Supplied information:
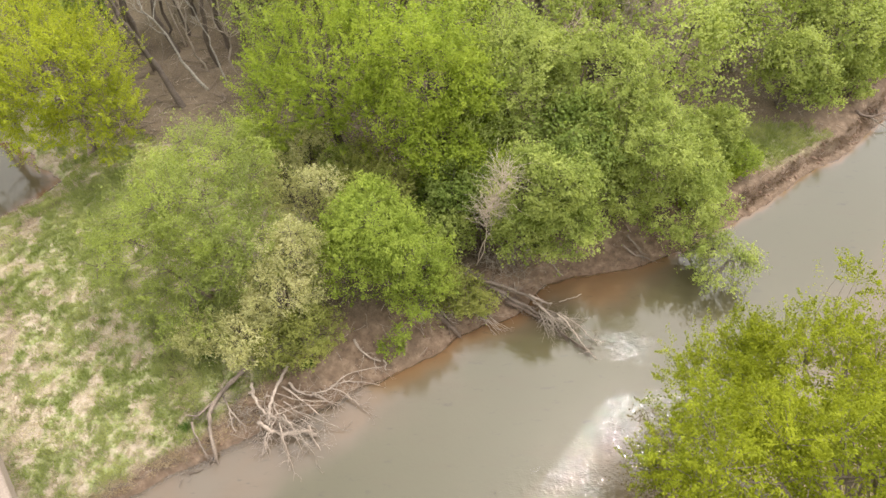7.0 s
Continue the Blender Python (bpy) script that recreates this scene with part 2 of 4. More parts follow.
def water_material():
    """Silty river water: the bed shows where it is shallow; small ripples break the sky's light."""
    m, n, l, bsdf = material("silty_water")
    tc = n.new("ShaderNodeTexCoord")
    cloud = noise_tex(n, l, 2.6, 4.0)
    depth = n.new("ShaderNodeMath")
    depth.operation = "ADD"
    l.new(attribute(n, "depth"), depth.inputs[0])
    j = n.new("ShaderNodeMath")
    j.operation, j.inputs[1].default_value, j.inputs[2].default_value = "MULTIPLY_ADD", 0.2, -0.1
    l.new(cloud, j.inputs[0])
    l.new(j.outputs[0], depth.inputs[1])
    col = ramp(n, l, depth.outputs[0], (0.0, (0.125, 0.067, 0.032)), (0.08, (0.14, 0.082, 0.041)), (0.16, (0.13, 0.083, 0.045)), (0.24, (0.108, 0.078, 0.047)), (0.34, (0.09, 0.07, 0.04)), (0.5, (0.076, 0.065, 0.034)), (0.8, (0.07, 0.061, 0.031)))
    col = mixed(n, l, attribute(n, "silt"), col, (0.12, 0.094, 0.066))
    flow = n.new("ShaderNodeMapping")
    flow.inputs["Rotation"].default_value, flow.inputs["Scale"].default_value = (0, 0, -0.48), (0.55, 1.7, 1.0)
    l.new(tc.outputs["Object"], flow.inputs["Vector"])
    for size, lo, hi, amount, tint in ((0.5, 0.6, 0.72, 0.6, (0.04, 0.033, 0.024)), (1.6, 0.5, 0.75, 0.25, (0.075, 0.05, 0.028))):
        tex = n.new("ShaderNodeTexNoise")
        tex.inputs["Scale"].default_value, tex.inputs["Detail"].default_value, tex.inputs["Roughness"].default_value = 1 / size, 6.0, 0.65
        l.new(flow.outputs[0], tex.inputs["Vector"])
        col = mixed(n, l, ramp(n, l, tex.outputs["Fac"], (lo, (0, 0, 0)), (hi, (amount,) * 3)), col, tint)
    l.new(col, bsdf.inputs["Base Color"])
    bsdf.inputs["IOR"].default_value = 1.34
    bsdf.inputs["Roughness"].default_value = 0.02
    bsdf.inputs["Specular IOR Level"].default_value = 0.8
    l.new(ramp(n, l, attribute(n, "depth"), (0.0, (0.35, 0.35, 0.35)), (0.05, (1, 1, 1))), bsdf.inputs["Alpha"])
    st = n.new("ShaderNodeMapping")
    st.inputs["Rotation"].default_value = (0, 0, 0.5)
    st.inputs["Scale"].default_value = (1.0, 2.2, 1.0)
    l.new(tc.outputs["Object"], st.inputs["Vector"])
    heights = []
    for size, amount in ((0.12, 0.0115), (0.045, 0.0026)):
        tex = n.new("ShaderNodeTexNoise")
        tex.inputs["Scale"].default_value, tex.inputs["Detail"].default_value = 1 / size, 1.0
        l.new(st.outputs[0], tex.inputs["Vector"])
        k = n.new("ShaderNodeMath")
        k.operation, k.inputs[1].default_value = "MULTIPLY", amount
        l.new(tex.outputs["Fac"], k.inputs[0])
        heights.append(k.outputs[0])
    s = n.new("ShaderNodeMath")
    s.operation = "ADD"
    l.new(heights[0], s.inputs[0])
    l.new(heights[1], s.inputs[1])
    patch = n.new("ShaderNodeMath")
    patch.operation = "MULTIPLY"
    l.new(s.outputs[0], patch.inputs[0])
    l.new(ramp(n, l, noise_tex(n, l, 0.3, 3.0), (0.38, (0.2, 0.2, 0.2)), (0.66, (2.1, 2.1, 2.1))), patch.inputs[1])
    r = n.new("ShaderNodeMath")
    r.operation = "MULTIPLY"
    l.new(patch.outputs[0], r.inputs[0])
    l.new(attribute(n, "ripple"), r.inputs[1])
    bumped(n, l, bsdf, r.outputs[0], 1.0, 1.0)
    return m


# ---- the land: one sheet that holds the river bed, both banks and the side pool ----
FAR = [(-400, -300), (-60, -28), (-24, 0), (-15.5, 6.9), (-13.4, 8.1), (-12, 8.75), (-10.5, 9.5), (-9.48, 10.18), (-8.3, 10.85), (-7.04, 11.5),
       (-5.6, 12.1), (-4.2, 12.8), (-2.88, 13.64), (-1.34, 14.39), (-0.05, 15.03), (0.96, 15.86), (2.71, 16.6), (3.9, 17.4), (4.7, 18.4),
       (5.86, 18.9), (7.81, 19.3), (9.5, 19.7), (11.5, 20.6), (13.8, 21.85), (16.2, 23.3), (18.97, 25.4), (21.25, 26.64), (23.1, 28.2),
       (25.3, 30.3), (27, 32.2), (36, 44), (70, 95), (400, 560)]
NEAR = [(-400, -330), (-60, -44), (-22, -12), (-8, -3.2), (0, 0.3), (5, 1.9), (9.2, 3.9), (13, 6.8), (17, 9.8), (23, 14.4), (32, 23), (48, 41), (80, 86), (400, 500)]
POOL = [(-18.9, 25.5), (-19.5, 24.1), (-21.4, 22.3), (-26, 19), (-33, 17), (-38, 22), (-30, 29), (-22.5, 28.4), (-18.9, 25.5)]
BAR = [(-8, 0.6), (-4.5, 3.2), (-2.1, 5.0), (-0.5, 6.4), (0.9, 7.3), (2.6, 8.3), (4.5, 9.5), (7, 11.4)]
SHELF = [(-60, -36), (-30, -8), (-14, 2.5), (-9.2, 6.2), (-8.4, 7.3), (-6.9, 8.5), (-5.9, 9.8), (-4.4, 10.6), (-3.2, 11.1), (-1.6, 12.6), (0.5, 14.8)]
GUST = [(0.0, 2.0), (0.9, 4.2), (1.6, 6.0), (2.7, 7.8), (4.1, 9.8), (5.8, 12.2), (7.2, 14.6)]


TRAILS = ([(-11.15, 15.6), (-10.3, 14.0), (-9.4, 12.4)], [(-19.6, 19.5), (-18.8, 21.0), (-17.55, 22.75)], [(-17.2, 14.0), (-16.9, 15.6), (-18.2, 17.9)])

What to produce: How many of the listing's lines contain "that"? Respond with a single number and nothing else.

Finished answer: 2